▶ _To be done_
Set the data down again, exactly as it reads, but without the pictures.
>>>
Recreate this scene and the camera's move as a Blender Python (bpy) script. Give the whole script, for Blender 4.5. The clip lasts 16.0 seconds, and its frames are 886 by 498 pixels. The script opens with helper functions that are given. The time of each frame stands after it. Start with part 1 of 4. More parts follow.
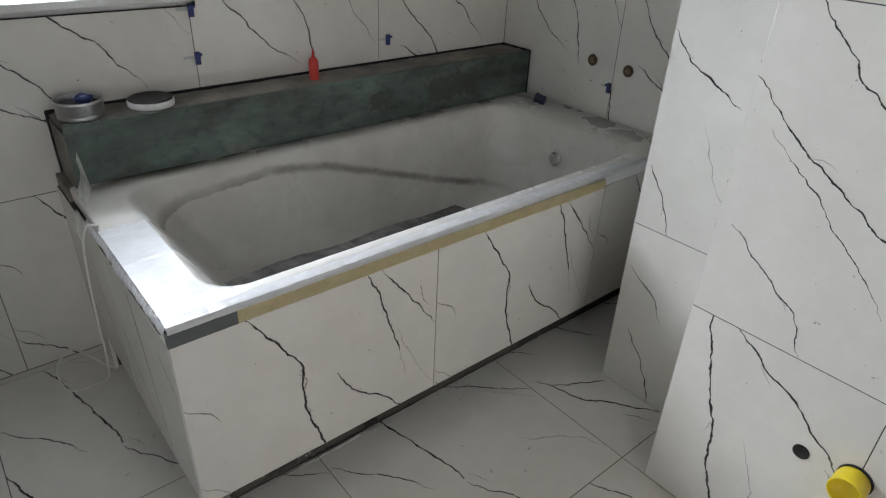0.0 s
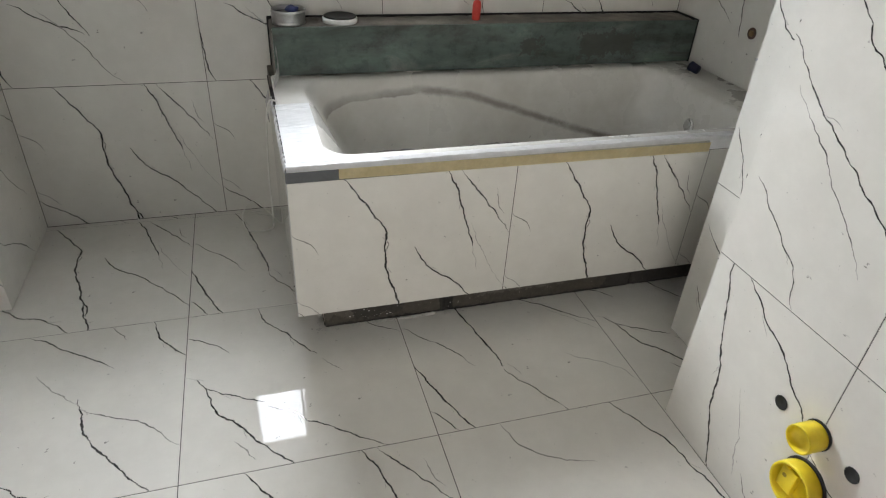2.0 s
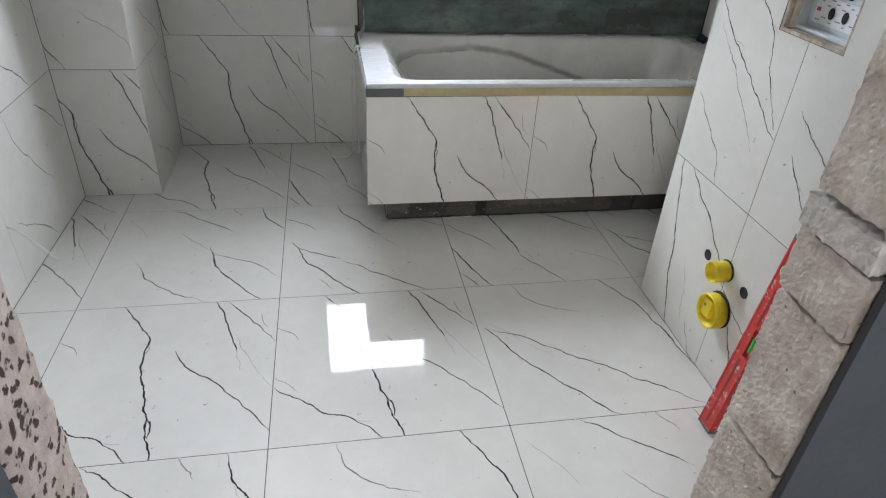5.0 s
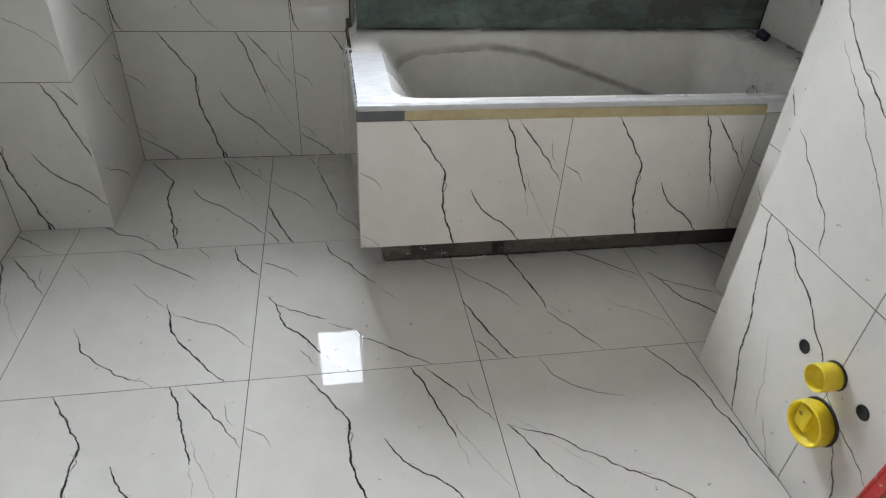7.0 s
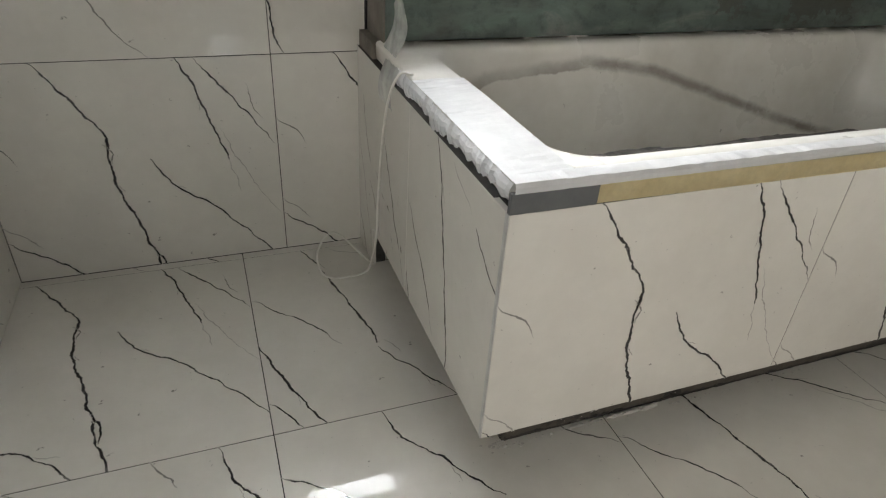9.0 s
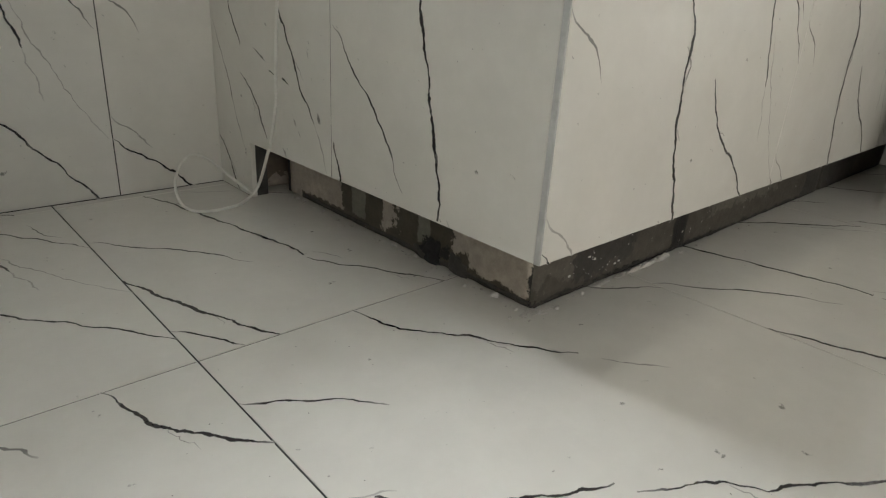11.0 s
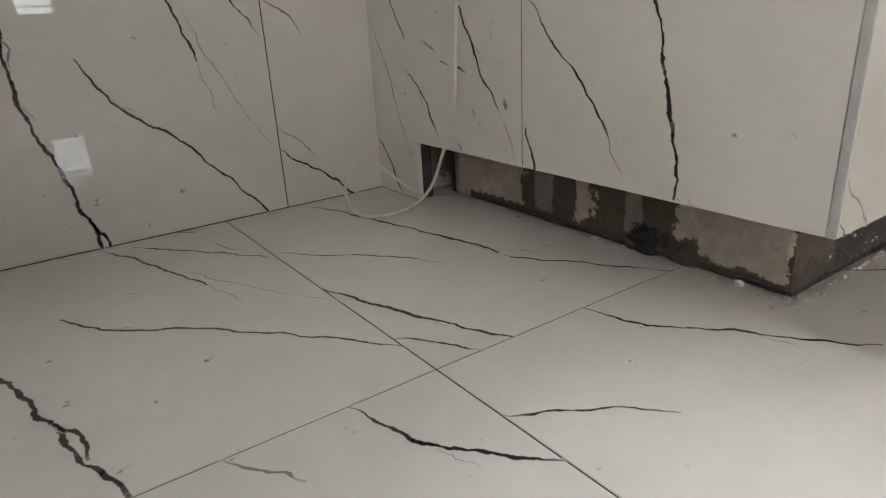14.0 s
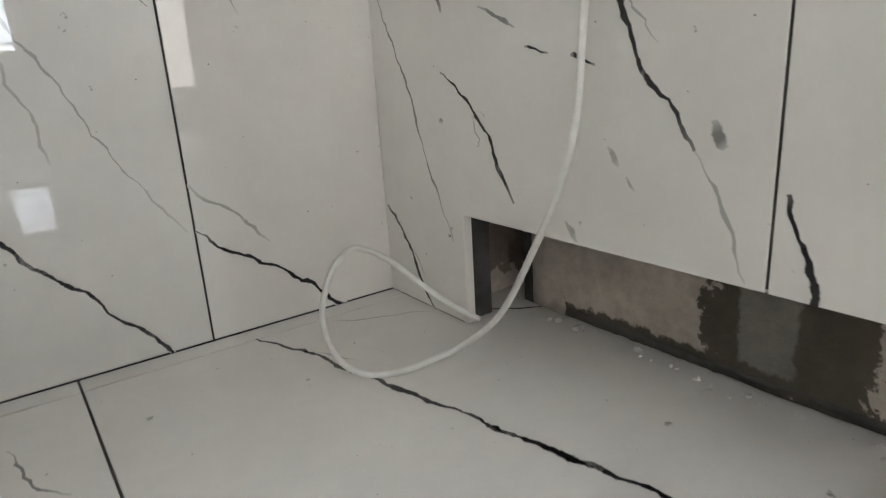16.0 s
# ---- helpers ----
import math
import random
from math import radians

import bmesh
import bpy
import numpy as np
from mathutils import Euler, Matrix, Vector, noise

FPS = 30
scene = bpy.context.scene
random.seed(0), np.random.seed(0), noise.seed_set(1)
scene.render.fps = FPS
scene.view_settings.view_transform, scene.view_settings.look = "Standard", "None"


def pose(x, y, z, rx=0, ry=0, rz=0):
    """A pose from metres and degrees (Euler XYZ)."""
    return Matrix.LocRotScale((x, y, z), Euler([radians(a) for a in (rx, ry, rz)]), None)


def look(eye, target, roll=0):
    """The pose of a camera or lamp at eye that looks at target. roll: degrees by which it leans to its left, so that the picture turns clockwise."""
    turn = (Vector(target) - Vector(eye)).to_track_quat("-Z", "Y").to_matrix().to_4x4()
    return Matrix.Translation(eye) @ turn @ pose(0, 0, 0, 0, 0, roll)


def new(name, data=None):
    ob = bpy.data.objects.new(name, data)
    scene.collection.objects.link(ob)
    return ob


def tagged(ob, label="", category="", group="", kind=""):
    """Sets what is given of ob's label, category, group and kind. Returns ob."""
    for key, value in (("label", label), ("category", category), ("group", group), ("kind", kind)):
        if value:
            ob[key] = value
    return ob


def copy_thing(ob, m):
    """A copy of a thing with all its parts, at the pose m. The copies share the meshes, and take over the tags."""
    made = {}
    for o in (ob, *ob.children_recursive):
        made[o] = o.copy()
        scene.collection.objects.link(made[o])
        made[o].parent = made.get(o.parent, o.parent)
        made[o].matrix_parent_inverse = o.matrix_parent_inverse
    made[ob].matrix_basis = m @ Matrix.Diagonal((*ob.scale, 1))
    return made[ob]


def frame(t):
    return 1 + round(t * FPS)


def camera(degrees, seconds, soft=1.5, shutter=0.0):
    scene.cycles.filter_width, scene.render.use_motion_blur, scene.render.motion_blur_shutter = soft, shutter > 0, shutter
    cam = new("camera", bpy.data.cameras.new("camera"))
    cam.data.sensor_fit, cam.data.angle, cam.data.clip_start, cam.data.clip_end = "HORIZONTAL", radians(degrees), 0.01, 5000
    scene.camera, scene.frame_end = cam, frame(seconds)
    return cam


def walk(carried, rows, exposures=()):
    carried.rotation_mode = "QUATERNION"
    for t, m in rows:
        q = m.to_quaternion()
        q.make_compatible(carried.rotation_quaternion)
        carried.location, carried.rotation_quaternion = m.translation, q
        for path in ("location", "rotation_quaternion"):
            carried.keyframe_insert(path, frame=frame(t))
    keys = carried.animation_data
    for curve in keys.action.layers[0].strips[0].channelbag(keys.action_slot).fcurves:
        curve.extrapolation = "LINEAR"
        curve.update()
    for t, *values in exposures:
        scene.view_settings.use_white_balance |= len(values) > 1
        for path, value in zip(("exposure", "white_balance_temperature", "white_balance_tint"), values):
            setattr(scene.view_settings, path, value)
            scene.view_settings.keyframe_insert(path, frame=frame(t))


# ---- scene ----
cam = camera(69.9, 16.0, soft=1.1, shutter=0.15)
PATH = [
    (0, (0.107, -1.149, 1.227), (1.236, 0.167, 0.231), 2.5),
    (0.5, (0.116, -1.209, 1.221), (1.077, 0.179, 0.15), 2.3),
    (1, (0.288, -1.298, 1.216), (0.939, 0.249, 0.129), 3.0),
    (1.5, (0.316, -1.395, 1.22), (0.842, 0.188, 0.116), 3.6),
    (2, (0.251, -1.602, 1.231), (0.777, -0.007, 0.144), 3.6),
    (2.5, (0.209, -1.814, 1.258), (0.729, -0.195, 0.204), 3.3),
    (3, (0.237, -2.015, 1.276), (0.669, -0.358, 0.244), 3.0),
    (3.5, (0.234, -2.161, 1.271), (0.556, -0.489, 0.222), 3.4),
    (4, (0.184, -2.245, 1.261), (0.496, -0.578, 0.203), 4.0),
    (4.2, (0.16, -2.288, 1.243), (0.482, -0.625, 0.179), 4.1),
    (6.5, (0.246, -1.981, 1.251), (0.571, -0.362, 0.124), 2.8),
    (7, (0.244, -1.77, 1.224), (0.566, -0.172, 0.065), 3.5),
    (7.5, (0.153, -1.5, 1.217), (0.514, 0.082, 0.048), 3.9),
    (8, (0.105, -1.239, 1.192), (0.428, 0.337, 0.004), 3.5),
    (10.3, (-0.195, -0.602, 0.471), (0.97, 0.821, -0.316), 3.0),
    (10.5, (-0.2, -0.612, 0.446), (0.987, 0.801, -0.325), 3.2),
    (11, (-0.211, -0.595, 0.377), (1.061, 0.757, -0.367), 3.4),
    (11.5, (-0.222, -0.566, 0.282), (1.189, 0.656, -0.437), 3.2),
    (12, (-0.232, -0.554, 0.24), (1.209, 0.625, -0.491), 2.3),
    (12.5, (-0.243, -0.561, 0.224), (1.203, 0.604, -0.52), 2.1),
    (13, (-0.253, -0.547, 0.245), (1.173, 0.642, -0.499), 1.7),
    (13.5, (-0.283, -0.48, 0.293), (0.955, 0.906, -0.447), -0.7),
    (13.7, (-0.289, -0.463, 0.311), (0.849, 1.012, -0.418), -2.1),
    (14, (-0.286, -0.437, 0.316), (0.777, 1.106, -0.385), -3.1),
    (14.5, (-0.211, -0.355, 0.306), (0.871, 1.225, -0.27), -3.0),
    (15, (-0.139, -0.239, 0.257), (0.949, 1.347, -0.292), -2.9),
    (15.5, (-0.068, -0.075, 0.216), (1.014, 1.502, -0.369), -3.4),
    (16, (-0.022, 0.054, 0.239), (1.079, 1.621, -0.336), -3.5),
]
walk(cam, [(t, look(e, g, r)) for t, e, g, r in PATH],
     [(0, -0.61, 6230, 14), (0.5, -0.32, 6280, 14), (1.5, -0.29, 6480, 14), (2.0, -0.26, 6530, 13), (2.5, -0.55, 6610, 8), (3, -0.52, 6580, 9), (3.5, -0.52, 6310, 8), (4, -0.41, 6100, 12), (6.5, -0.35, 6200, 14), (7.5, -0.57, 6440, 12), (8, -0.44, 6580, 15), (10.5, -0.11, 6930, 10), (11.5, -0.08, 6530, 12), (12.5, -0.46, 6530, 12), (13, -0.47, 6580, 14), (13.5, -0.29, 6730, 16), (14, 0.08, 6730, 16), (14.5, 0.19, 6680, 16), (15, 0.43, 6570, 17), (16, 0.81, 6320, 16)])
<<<
▶ _Reply to the exercise_
Recreate this scene and the camera's move as a Blender Python (bpy) script. Give the whole script, for Blender 4.5. The clip lasts 16.0 seconds, and its frames are 886 by 498 pixels. The script opens with helper functions that are given. The time of each frame stands after it. Start with part 1 of 4. More parts follow.
0.0 s
2.0 s
5.0 s
7.0 s
9.0 s
11.0 s
14.0 s
16.0 s
# ---- helpers ----
import math
import random
from math import radians

import bmesh
import bpy
import numpy as np
from mathutils import Euler, Matrix, Vector, noise

FPS = 30
scene = bpy.context.scene
random.seed(0), np.random.seed(0), noise.seed_set(1)
scene.render.fps = FPS
scene.view_settings.view_transform, scene.view_settings.look = "Standard", "None"


def pose(x, y, z, rx=0, ry=0, rz=0):
    """A pose from metres and degrees (Euler XYZ)."""
    return Matrix.LocRotScale((x, y, z), Euler([radians(a) for a in (rx, ry, rz)]), None)


def look(eye, target, roll=0):
    """The pose of a camera or lamp at eye that looks at target. roll: degrees by which it leans to its left, so that the picture turns clockwise."""
    turn = (Vector(target) - Vector(eye)).to_track_quat("-Z", "Y").to_matrix().to_4x4()
    return Matrix.Translation(eye) @ turn @ pose(0, 0, 0, 0, 0, roll)


def new(name, data=None):
    ob = bpy.data.objects.new(name, data)
    scene.collection.objects.link(ob)
    return ob


def tagged(ob, label="", category="", group="", kind=""):
    """Sets what is given of ob's label, category, group and kind. Returns ob."""
    for key, value in (("label", label), ("category", category), ("group", group), ("kind", kind)):
        if value:
            ob[key] = value
    return ob


def copy_thing(ob, m):
    """A copy of a thing with all its parts, at the pose m. The copies share the meshes, and take over the tags."""
    made = {}
    for o in (ob, *ob.children_recursive):
        made[o] = o.copy()
        scene.collection.objects.link(made[o])
        made[o].parent = made.get(o.parent, o.parent)
        made[o].matrix_parent_inverse = o.matrix_parent_inverse
    made[ob].matrix_basis = m @ Matrix.Diagonal((*ob.scale, 1))
    return made[ob]


def frame(t):
    return 1 + round(t * FPS)


def camera(degrees, seconds, soft=1.5, shutter=0.0):
    scene.cycles.filter_width, scene.render.use_motion_blur, scene.render.motion_blur_shutter = soft, shutter > 0, shutter
    cam = new("camera", bpy.data.cameras.new("camera"))
    cam.data.sensor_fit, cam.data.angle, cam.data.clip_start, cam.data.clip_end = "HORIZONTAL", radians(degrees), 0.01, 5000
    scene.camera, scene.frame_end = cam, frame(seconds)
    return cam


def walk(carried, rows, exposures=()):
    carried.rotation_mode = "QUATERNION"
    for t, m in rows:
        q = m.to_quaternion()
        q.make_compatible(carried.rotation_quaternion)
        carried.location, carried.rotation_quaternion = m.translation, q
        for path in ("location", "rotation_quaternion"):
            carried.keyframe_insert(path, frame=frame(t))
    keys = carried.animation_data
    for curve in keys.action.layers[0].strips[0].channelbag(keys.action_slot).fcurves:
        curve.extrapolation = "LINEAR"
        curve.update()
    for t, *values in exposures:
        scene.view_settings.use_white_balance |= len(values) > 1
        for path, value in zip(("exposure", "white_balance_temperature", "white_balance_tint"), values):
            setattr(scene.view_settings, path, value)
            scene.view_settings.keyframe_insert(path, frame=frame(t))


# ---- scene ----
cam = camera(69.9, 16.0, soft=1.1, shutter=0.15)
PATH = [
    (0, (0.107, -1.149, 1.227), (1.236, 0.167, 0.231), 2.5),
    (0.5, (0.116, -1.209, 1.221), (1.077, 0.179, 0.15), 2.3),
    (1, (0.288, -1.298, 1.216), (0.939, 0.249, 0.129), 3.0),
    (1.5, (0.316, -1.395, 1.22), (0.842, 0.188, 0.116), 3.6),
    (2, (0.251, -1.602, 1.231), (0.777, -0.007, 0.144), 3.6),
    (2.5, (0.209, -1.814, 1.258), (0.729, -0.195, 0.204), 3.3),
    (3, (0.237, -2.015, 1.276), (0.669, -0.358, 0.244), 3.0),
    (3.5, (0.234, -2.161, 1.271), (0.556, -0.489, 0.222), 3.4),
    (4, (0.184, -2.245, 1.261), (0.496, -0.578, 0.203), 4.0),
    (4.2, (0.16, -2.288, 1.243), (0.482, -0.625, 0.179), 4.1),
    (6.5, (0.246, -1.981, 1.251), (0.571, -0.362, 0.124), 2.8),
    (7, (0.244, -1.77, 1.224), (0.566, -0.172, 0.065), 3.5),
    (7.5, (0.153, -1.5, 1.217), (0.514, 0.082, 0.048), 3.9),
    (8, (0.105, -1.239, 1.192), (0.428, 0.337, 0.004), 3.5),
    (10.3, (-0.195, -0.602, 0.471), (0.97, 0.821, -0.316), 3.0),
    (10.5, (-0.2, -0.612, 0.446), (0.987, 0.801, -0.325), 3.2),
    (11, (-0.211, -0.595, 0.377), (1.061, 0.757, -0.367), 3.4),
    (11.5, (-0.222, -0.566, 0.282), (1.189, 0.656, -0.437), 3.2),
    (12, (-0.232, -0.554, 0.24), (1.209, 0.625, -0.491), 2.3),
    (12.5, (-0.243, -0.561, 0.224), (1.203, 0.604, -0.52), 2.1),
    (13, (-0.253, -0.547, 0.245), (1.173, 0.642, -0.499), 1.7),
    (13.5, (-0.283, -0.48, 0.293), (0.955, 0.906, -0.447), -0.7),
    (13.7, (-0.289, -0.463, 0.311), (0.849, 1.012, -0.418), -2.1),
    (14, (-0.286, -0.437, 0.316), (0.777, 1.106, -0.385), -3.1),
    (14.5, (-0.211, -0.355, 0.306), (0.871, 1.225, -0.27), -3.0),
    (15, (-0.139, -0.239, 0.257), (0.949, 1.347, -0.292), -2.9),
    (15.5, (-0.068, -0.075, 0.216), (1.014, 1.502, -0.369), -3.4),
    (16, (-0.022, 0.054, 0.239), (1.079, 1.621, -0.336), -3.5),
]
walk(cam, [(t, look(e, g, r)) for t, e, g, r in PATH],
     [(0, -0.61, 6230, 14), (0.5, -0.32, 6280, 14), (1.5, -0.29, 6480, 14), (2.0, -0.26, 6530, 13), (2.5, -0.55, 6610, 8), (3, -0.52, 6580, 9), (3.5, -0.52, 6310, 8), (4, -0.41, 6100, 12), (6.5, -0.35, 6200, 14), (7.5, -0.57, 6440, 12), (8, -0.44, 6580, 15), (10.5, -0.11, 6930, 10), (11.5, -0.08, 6530, 12), (12.5, -0.46, 6530, 12), (13, -0.47, 6580, 14), (13.5, -0.29, 6730, 16), (14, 0.08, 6730, 16), (14.5, 0.19, 6680, 16), (15, 0.43, 6570, 17), (16, 0.81, 6320, 16)])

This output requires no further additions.